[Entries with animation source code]
* Start *

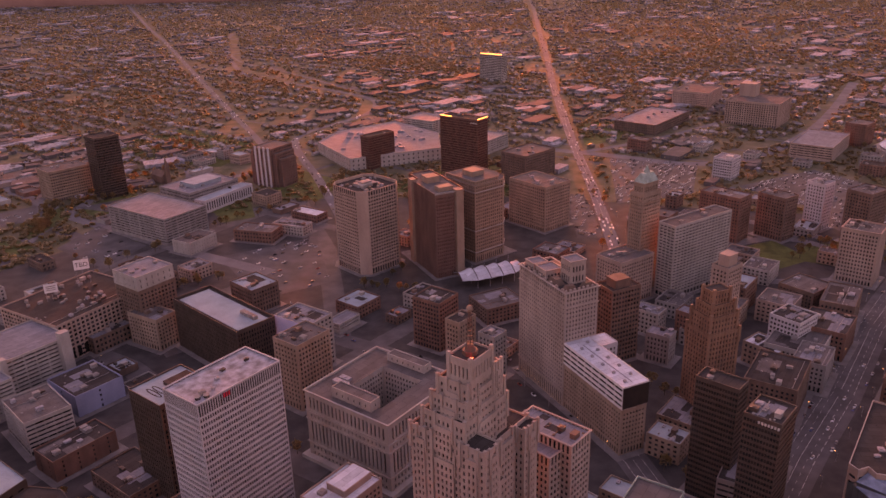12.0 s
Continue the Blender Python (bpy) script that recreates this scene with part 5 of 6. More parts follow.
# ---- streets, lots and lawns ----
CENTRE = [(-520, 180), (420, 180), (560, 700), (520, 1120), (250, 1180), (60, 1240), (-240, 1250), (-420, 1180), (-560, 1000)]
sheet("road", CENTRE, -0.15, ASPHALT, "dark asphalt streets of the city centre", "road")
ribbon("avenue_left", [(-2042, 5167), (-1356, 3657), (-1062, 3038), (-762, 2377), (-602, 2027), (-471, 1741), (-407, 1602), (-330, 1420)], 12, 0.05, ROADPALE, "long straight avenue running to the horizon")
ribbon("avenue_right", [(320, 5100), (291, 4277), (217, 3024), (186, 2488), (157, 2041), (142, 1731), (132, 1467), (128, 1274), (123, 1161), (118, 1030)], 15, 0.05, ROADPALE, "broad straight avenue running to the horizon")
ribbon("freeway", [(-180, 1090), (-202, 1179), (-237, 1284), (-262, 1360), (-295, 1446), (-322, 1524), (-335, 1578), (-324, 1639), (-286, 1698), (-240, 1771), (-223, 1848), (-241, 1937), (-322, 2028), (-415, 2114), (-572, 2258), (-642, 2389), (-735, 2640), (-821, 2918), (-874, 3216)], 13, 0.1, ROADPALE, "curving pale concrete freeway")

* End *
* Start *

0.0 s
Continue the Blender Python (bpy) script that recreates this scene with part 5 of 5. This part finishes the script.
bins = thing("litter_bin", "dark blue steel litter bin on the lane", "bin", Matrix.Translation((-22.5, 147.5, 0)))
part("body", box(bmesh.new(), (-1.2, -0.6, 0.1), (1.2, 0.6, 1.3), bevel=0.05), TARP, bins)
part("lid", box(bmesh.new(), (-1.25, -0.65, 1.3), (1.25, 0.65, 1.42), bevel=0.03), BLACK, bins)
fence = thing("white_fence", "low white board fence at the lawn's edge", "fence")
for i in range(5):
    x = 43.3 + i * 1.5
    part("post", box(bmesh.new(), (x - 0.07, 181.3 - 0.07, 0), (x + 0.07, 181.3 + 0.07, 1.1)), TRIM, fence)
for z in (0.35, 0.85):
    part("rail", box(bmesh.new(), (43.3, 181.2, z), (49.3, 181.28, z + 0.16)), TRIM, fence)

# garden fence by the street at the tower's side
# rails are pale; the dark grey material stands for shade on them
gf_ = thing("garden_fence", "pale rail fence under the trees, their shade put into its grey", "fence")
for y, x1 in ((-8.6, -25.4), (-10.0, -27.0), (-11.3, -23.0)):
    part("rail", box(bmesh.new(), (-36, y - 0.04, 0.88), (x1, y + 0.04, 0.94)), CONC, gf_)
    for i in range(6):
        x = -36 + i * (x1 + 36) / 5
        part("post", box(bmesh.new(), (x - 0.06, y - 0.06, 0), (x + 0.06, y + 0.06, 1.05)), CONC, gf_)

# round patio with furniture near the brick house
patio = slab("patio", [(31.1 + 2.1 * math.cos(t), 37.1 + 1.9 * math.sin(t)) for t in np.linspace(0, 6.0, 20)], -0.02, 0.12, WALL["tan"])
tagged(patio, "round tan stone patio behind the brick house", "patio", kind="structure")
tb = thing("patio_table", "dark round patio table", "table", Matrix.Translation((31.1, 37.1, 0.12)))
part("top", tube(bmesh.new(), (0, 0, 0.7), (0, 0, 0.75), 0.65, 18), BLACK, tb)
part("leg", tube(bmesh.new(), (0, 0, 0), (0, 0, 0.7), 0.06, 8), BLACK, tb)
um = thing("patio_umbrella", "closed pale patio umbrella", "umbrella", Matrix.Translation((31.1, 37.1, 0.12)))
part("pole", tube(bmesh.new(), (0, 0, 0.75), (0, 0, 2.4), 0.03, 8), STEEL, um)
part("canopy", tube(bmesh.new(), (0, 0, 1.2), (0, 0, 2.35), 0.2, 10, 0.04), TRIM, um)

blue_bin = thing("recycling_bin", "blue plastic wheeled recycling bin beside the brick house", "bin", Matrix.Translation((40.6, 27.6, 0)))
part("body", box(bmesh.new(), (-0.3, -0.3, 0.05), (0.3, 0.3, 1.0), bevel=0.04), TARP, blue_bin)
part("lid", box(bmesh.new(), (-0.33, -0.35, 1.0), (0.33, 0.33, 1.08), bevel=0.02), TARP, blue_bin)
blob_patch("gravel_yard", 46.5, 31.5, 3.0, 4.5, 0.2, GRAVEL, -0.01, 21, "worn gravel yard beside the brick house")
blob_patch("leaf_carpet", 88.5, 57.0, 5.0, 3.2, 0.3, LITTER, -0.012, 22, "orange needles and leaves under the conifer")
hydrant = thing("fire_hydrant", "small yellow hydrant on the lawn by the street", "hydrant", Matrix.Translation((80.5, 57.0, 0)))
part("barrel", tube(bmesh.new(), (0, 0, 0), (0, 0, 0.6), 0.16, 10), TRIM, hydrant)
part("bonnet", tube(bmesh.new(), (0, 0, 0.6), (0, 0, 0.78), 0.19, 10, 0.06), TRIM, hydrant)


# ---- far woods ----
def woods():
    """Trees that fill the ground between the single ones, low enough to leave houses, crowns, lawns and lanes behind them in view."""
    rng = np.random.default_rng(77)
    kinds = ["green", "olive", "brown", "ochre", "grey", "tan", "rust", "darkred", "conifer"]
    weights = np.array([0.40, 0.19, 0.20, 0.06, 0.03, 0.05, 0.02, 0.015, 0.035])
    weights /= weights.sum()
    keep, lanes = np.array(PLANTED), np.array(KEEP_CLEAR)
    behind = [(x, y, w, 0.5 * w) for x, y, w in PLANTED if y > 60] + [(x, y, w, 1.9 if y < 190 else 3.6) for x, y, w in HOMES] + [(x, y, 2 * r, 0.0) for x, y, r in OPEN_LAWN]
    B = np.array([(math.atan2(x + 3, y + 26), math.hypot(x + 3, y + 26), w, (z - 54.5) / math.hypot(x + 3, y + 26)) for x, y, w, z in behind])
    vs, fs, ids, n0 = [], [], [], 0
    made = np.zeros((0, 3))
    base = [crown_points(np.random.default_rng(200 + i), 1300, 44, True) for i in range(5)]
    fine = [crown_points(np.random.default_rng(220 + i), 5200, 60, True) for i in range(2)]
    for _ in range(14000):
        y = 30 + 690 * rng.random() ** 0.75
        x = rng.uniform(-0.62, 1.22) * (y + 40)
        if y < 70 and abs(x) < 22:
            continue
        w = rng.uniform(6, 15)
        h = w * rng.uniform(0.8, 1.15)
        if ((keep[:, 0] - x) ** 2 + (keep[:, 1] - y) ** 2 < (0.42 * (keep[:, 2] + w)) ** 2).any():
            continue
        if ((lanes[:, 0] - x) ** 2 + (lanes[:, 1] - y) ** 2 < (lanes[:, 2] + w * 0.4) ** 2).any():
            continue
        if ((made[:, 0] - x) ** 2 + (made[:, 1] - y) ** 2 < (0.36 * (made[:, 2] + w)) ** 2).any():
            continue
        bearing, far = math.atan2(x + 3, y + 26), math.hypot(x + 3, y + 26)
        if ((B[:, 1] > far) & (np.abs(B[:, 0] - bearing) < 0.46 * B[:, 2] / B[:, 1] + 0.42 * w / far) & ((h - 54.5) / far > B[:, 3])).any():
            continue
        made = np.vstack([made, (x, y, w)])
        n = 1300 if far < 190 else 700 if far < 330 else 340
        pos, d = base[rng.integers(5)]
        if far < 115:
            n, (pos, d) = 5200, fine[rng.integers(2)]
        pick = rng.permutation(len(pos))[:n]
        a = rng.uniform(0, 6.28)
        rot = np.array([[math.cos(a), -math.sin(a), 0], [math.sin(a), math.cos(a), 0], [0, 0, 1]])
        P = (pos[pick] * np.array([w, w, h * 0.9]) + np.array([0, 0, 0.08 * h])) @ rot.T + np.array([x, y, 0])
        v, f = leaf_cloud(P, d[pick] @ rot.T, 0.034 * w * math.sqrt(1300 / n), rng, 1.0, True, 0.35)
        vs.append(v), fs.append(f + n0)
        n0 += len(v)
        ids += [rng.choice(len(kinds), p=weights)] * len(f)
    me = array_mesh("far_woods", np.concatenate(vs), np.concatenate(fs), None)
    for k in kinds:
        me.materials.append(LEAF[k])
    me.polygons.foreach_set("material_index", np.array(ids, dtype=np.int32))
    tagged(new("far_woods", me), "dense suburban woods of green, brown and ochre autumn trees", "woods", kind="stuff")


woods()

* End *

• [SHORT PROBLEM]: Write out each line of the data that holds the string "Python".

• [EXERCISE RESPONSE]:
Continue the Blender Python (bpy) script that recreates this scene with part 5 of 6. More parts follow.
Continue the Blender Python (bpy) script that recreates this scene with part 5 of 5. This part finishes the script.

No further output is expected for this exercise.